Dr. Theodore Rockwell, author, The Rickover Effect (Naval Institute Press,
1994)-The Naval Institute recently issued Nautilus, a book by the British
Broadcasting Company writer Roy Davies, to accompany the BBC documentary on
submarines still showing worldwide. A generally good book to accompany an
excellent broadcast, it ended on a sour note with some petulant remarks
about how the Russians had scored "an incredible breakthrough," a liquid-
metal reactor "the principle that Rickover, ten years before, had refused to
reconsider ." The author had previously confided that "once Admiral [Hyman]
Rick- over had set his mind against something it was not his way to allow it
to be reconsidered." This "breakthrough" was deemed important "because it
made possible a smaller craft." The book bemoans "the finite constraints
imposed upon U.S. submarine designers by Admiral Rickover" which kept
America from matching Russian sub- marines as "the best in the world."
As Admiral Rickover's Technical Director during much of time in question,
I'd like to set the record straight. The conclusions cited cannot be drawn
from the broadcast itself, nor from the histories reported by Duncan,
Hewlett and others.
The Russians did develop some submarines of great speed and quietness. But
these characteristics resulted primarily from hull form, hull material,
jet-propulsion pumps, acoustic silencing, and other developments that were
wholly out of Rickover's sphere. He had no responsibility or authority in
those areas. Reducing the reactor to an infinitesimal point has little
impact on ship size; the reactor is small to begin with and requires the
same amount of radiation shielding regardless of size.
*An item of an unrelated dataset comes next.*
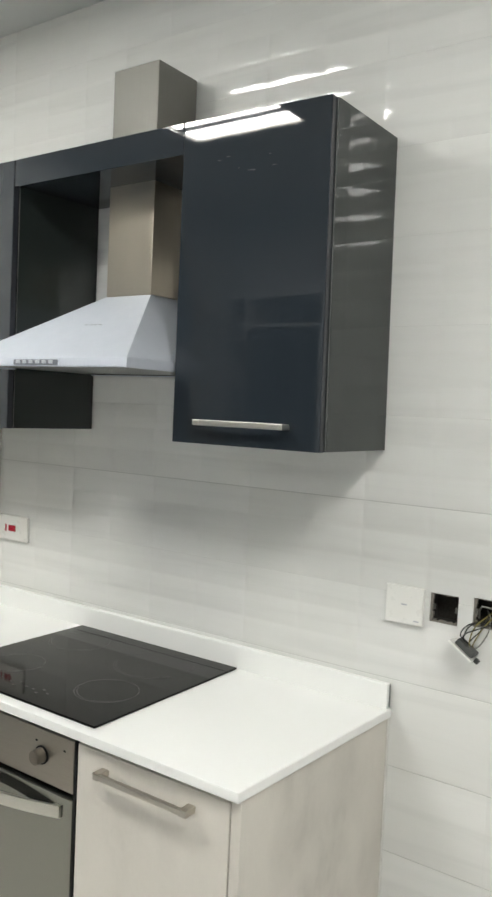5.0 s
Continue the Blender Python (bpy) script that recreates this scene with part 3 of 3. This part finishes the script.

This is illustrated by the Seawolf (SSN-575) which was cooled by liquid
sodium. Although its reactor was thermally efficient, the additional
shielding required for the sodium system resulted in a power plant no
smaller than the equivalent pressurized water system in the Nautilus. The
ship was no smaller and no faster. When the sodium plant was replaced by a
water system, the ship was made no heavier by the change. So the crew was
burdened with sodium' s tremendous operational disadvantages and major
safety problems, with no compensating benefits. We were greatly relieved to
find that water did the job and we did not have to deal with sodium.
Rickover's long-range study group constantly evaluated various exotic
concepts, including the lead-bismuth system used by the Russians. We would
loved to have discovered a breakthrough that would lead to a reliable plant,
dramatically smaller in size and weight. But we did not, presumably for the
same thermodynamic and engineering reasons that power-plants ashore have not
found advantages in such systems, although they have tried for decades.